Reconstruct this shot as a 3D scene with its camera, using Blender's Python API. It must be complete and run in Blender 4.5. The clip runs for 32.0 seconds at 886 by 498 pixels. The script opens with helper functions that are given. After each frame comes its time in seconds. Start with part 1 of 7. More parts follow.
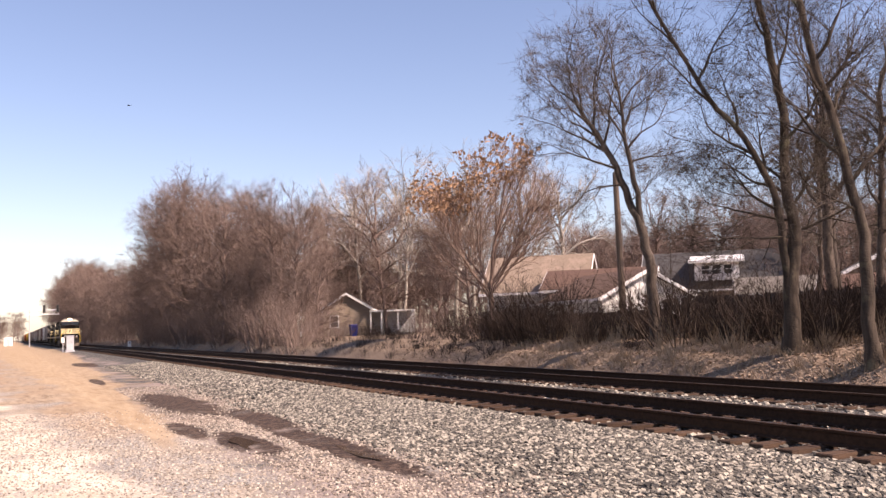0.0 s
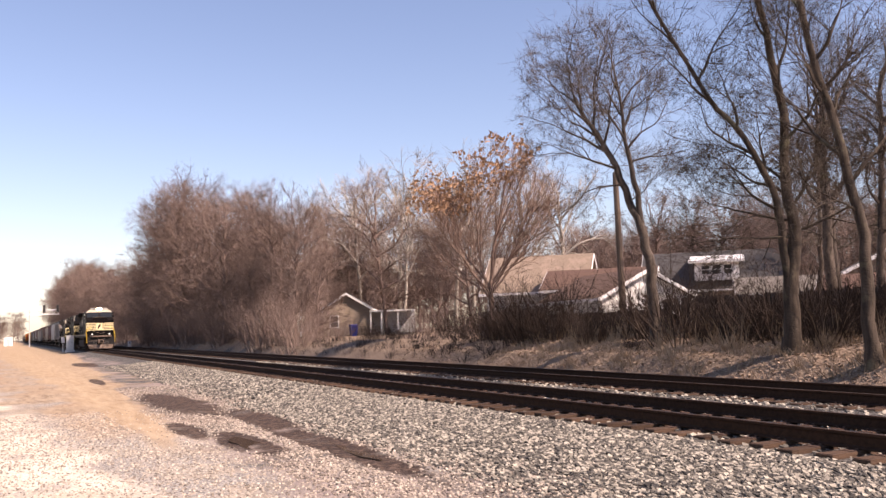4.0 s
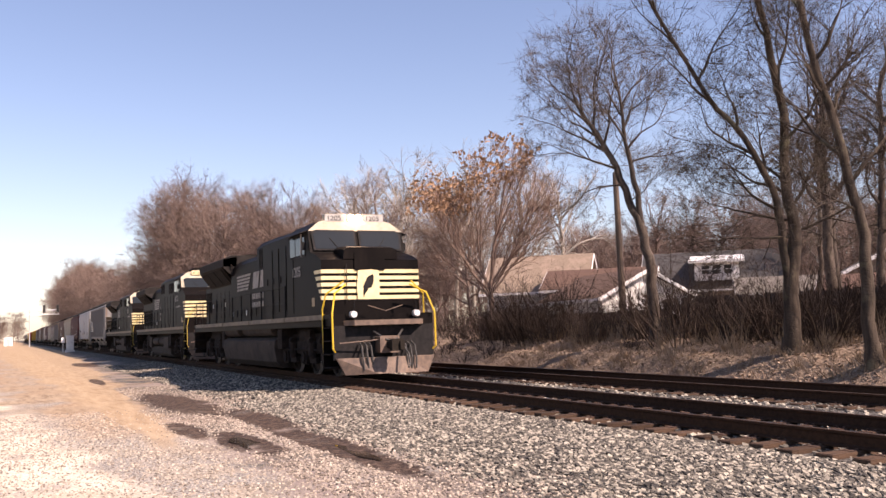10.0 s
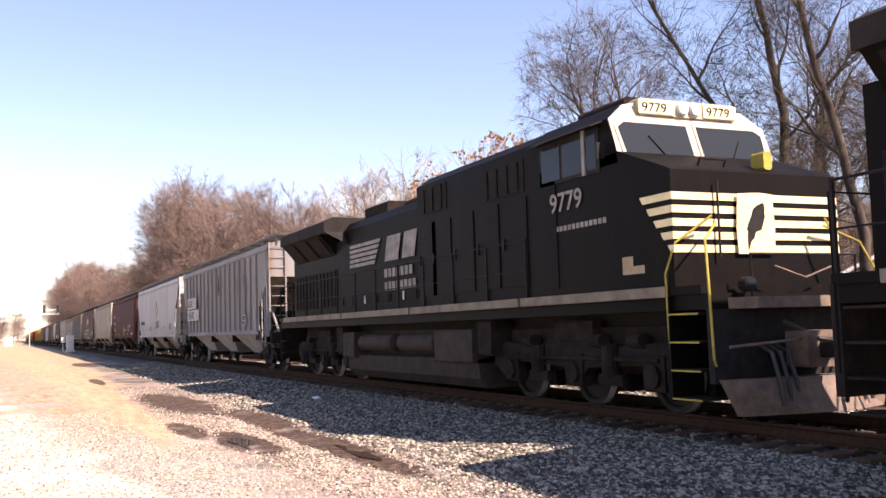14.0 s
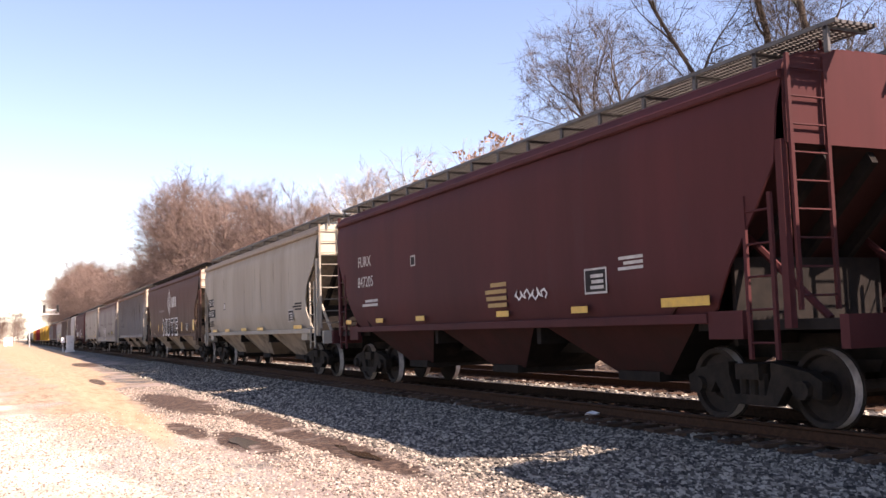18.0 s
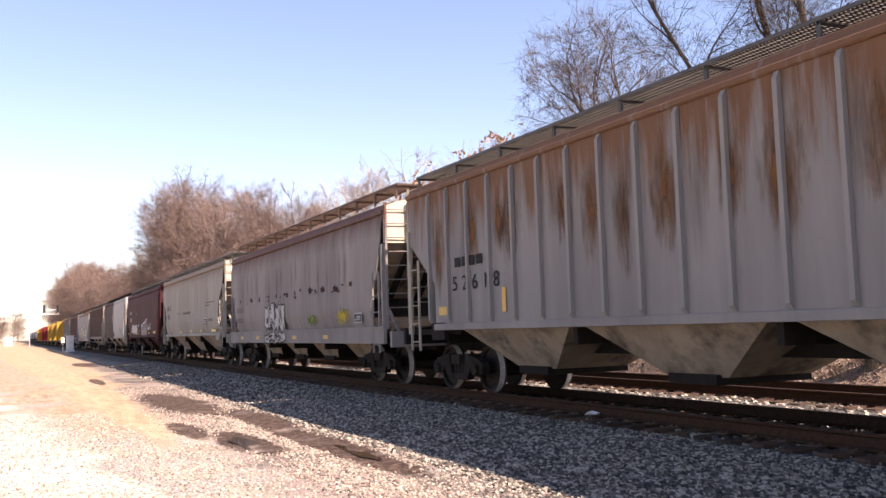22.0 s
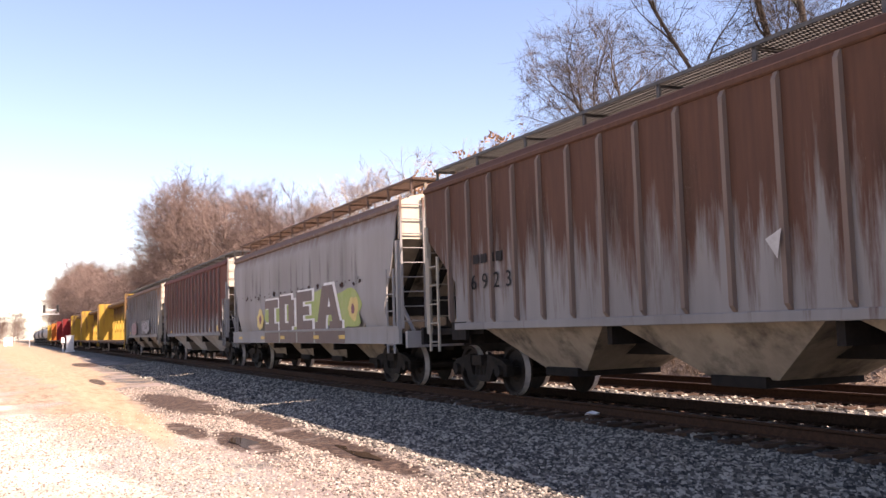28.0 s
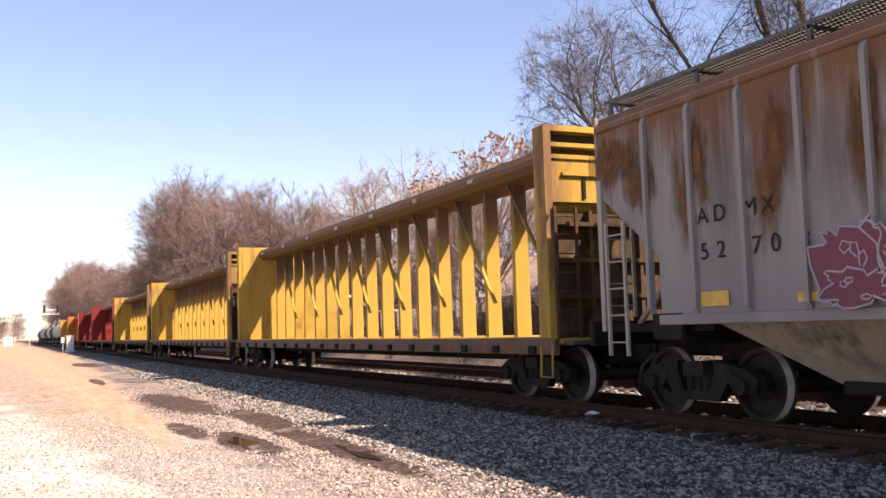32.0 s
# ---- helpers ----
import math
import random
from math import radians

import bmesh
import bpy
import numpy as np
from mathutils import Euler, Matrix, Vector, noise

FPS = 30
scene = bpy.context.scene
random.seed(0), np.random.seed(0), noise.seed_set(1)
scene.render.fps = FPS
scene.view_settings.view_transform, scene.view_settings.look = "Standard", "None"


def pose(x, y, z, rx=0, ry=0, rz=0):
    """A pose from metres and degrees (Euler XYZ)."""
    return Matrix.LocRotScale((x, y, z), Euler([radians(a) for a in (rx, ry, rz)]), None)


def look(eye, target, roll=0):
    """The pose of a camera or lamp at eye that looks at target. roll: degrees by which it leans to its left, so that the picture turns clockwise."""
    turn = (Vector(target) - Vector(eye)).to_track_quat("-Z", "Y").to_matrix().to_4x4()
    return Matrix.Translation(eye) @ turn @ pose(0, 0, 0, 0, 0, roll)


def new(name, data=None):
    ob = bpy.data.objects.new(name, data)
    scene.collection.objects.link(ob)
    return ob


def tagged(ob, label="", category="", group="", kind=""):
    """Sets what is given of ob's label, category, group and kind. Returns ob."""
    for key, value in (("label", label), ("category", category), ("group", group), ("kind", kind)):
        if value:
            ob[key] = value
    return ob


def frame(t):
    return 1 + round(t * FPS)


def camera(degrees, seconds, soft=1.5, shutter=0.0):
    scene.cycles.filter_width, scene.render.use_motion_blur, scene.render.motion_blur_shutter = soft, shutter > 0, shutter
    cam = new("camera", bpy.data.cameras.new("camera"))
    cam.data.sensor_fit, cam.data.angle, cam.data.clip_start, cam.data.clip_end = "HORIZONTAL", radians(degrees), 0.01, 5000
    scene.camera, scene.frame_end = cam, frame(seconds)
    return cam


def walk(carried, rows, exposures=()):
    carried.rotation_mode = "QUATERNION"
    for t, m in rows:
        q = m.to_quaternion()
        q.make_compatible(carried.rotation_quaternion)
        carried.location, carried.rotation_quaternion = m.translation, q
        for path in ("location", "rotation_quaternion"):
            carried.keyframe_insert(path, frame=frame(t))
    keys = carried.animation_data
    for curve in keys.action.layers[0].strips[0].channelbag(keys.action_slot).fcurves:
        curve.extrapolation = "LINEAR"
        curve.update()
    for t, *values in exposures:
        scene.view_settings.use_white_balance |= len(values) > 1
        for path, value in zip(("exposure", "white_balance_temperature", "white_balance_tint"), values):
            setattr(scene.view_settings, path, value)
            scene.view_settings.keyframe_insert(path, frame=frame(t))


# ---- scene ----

————————

## PROBLEM STATEMENT
Leave the pictures out and reproduce exactly the lines from the top of the listing above through the line with "of a camera".

## EXPECTED OUTPUT
Reconstruct this shot as a 3D scene with its camera, using Blender's Python API. It must be complete and run in Blender 4.5. The clip runs for 32.0 seconds at 886 by 498 pixels. The script opens with helper functions that are given. After each frame comes its time in seconds. Start with part 1 of 7. More parts follow.
0.0 s
4.0 s
10.0 s
14.0 s
18.0 s
22.0 s
28.0 s
32.0 s
# ---- helpers ----
import math
import random
from math import radians

import bmesh
import bpy
import numpy as np
from mathutils import Euler, Matrix, Vector, noise

FPS = 30
scene = bpy.context.scene
random.seed(0), np.random.seed(0), noise.seed_set(1)
scene.render.fps = FPS
scene.view_settings.view_transform, scene.view_settings.look = "Standard", "None"


def pose(x, y, z, rx=0, ry=0, rz=0):
    """A pose from metres and degrees (Euler XYZ)."""
    return Matrix.LocRotScale((x, y, z), Euler([radians(a) for a in (rx, ry, rz)]), None)


def look(eye, target, roll=0):
    """The pose of a camera or lamp at eye that looks at target. roll: degrees by which it leans to its left, so that the picture turns clockwise."""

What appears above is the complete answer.